= Aim of the task =
Produce an exact transcription of the listing below, omitting the pictures.

-- START OF Stored data --

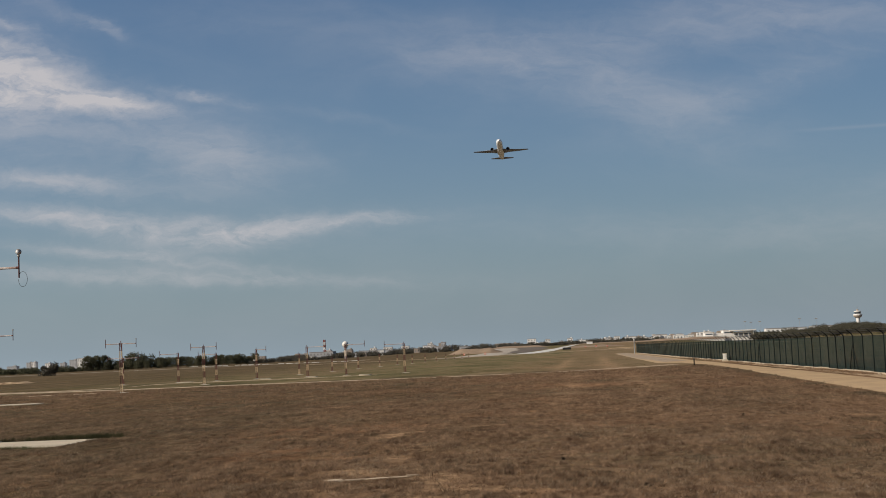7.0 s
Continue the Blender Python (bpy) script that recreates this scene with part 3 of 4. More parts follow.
def row_of_masts():
    shifts = (-0.10, 0.30, 0.60)
    heights = (5.88, 5.28, 4.9, 4.5, 3.7, 2.7, 2.5, 3.0, 2.6, 2.4, 2.3, 2.2, 2.1, 2.0, 1.9, 1.8)
    for k, h in enumerate(heights):
        y = 107.2 + 29.4 * k
        if k < 3:
            build_mast(-49.6 + shifts[k], y, h, 1.68, 1.68)
        elif k == 3:
            build_mast(-49.6, y, h, 0, 1.5)
        else:
            build_mast(-49.6, y, h, 0, 0, "short red and white banded lattice mast in the grass")
    for x, h, left, right in ((-69.4, 4.1, 2.4, 2.4), (-60.9, 4.4, 2.8, 0), (-55.1, 4.1, 2.7, 0), (-41.35, 4.5, 0, 2.8), (-35.6, 4.6, 0, 2.9), (-26.9, 4.35, 2.9, 0)):
        build_mast(x, 193.0, h, left, right, "", "crossbar light masts")
    build_mast(-23.75, 50.0, 6.92, 1.65, 1.65, "tall red and white banded mast holding out a lamp", big=True)


row_of_masts()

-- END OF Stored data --

= Full solution =
7.0 s
Continue the Blender Python (bpy) script that recreates this scene with part 3 of 4. More parts follow.
def row_of_masts():
    shifts = (-0.10, 0.30, 0.60)
    heights = (5.88, 5.28, 4.9, 4.5, 3.7, 2.7, 2.5, 3.0, 2.6, 2.4, 2.3, 2.2, 2.1, 2.0, 1.9, 1.8)
    for k, h in enumerate(heights):
        y = 107.2 + 29.4 * k
        if k < 3:
            build_mast(-49.6 + shifts[k], y, h, 1.68, 1.68)
        elif k == 3:
            build_mast(-49.6, y, h, 0, 1.5)
        else:
            build_mast(-49.6, y, h, 0, 0, "short red and white banded lattice mast in the grass")
    for x, h, left, right in ((-69.4, 4.1, 2.4, 2.4), (-60.9, 4.4, 2.8, 0), (-55.1, 4.1, 2.7, 0), (-41.35, 4.5, 0, 2.8), (-35.6, 4.6, 0, 2.9), (-26.9, 4.35, 2.9, 0)):
        build_mast(x, 193.0, h, left, right, "", "crossbar light masts")
    build_mast(-23.75, 50.0, 6.92, 1.65, 1.65, "tall red and white banded mast holding out a lamp", big=True)


row_of_masts()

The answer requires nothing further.